Practice cross-promotion. Form alliances with other small arts and culture groups so people can buy season tickets that include several different genres – music, theater, lectures, films. Link your website to all similar groups, and perhaps even share a secure area for receiving donations. Buy a full-page ad in the Sunday paper to advertise several different kinds of art and culture experiences; it saves money and begins the process of redefining what the public sees as art.
Promote the idea that new and emerging artists and cutting-edge art deserve government funding. This strategy has a long-term pay-off, but is possibly the most important. For the arts to thrive and be accessible to the general population, they will require government subsidies. The attacks on the National Endowment for the Arts and the failure of the public to defend it reflect in part a lack of organizing by arts and culture groups. The public can be organized around taxes. Don’t forget right-wing organizing has made many people willing to pay for a bloated military but not for welfare.
Help progressive foundations see the role art and culture play in social justice work. They can also promote arts and culture groups to more mainstream foundations who fund large mainstream arts organizations in part because they don’t see enough examples of other kinds of art.

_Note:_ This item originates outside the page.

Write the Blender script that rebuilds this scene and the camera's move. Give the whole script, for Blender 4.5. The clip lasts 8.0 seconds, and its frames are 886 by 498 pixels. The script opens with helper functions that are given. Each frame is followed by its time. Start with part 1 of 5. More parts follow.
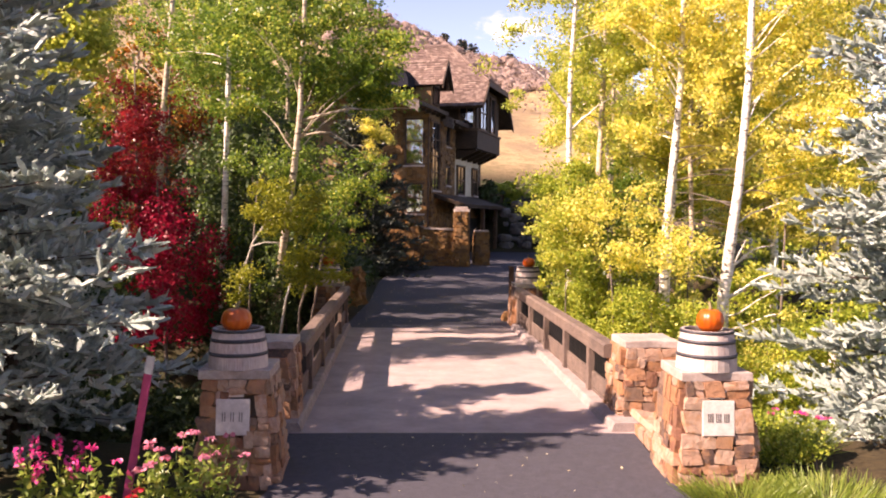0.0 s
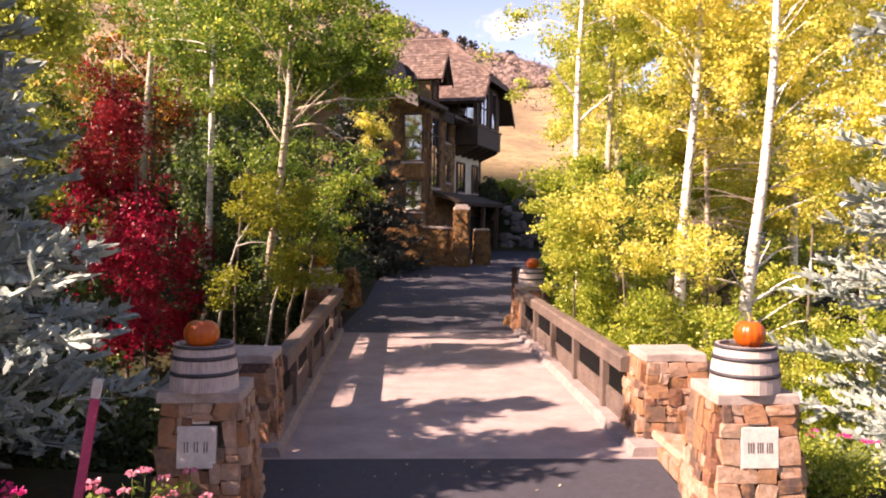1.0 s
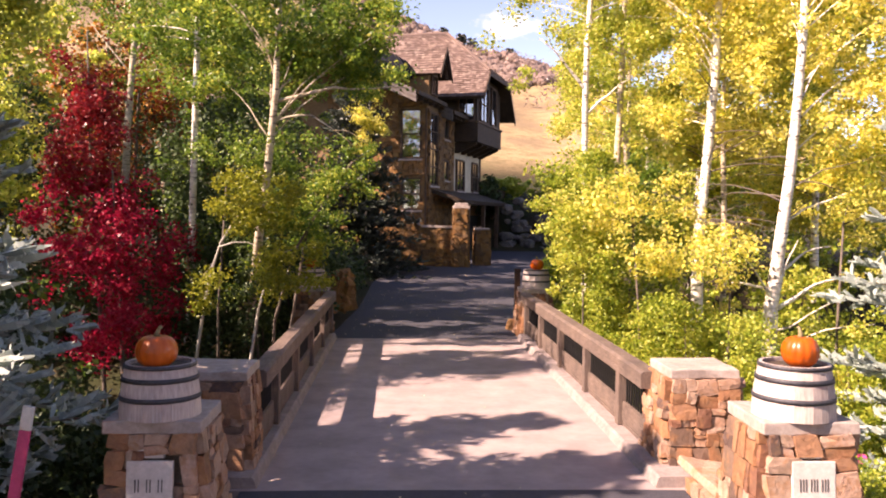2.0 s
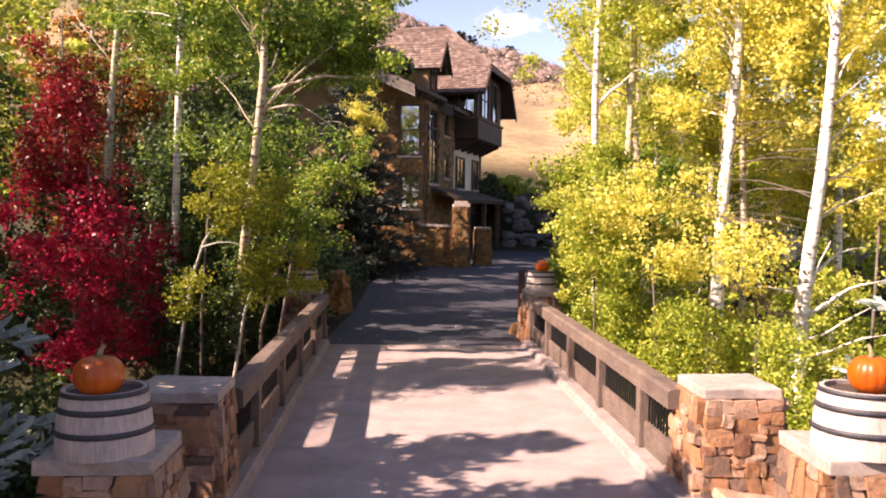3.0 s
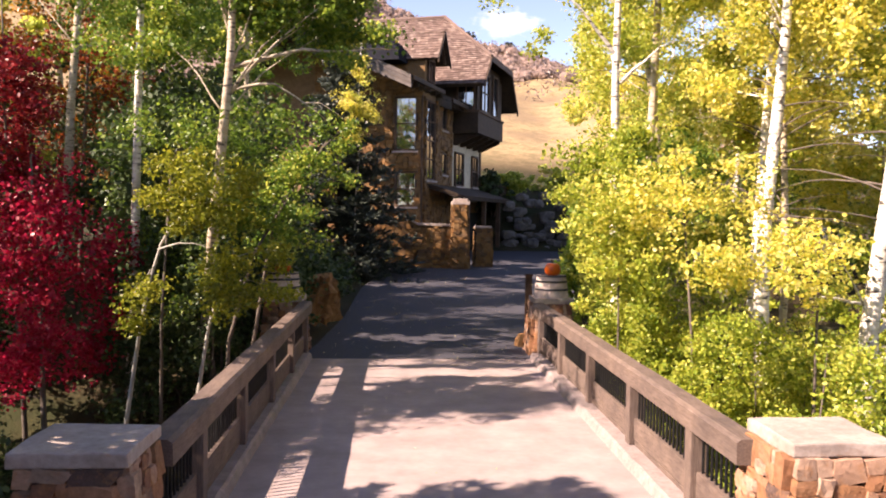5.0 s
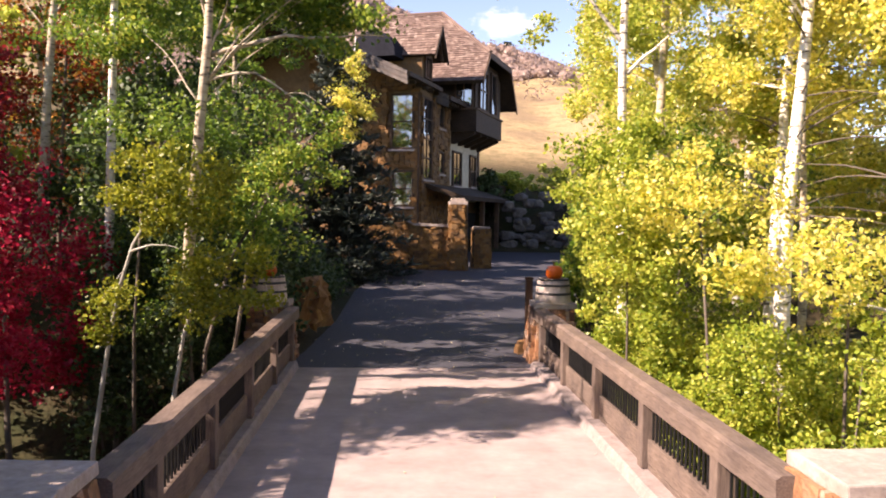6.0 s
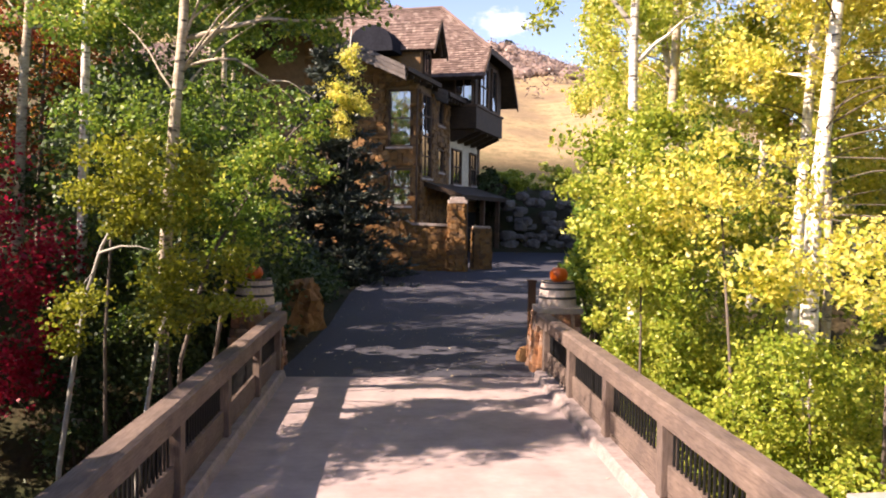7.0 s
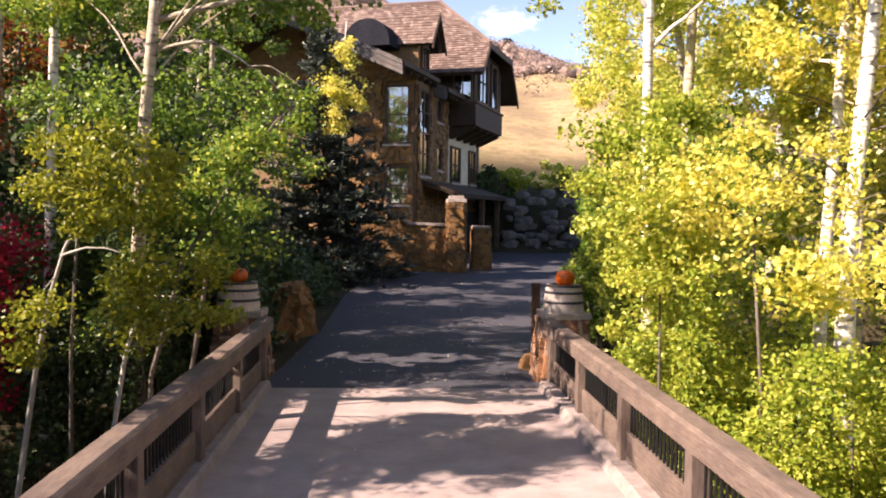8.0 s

Progressive arts and culture groups must proactively put forward an inclusive picture of themselves, both as artists and audience. Many people do not see themselves reflected in the wealthy groups associated with the arts. However, the image of the starving artist alone in a seedy apartment is just as harmful; it implies that art is simply the expression of an individual artist. Highly talented people may also avoid careers in the arts when suffering is so much a part of the image. Redefine what arts and culture mean, and you will begin to attract an audience – and donor base – from all walks of life who will carry your message into the community at large.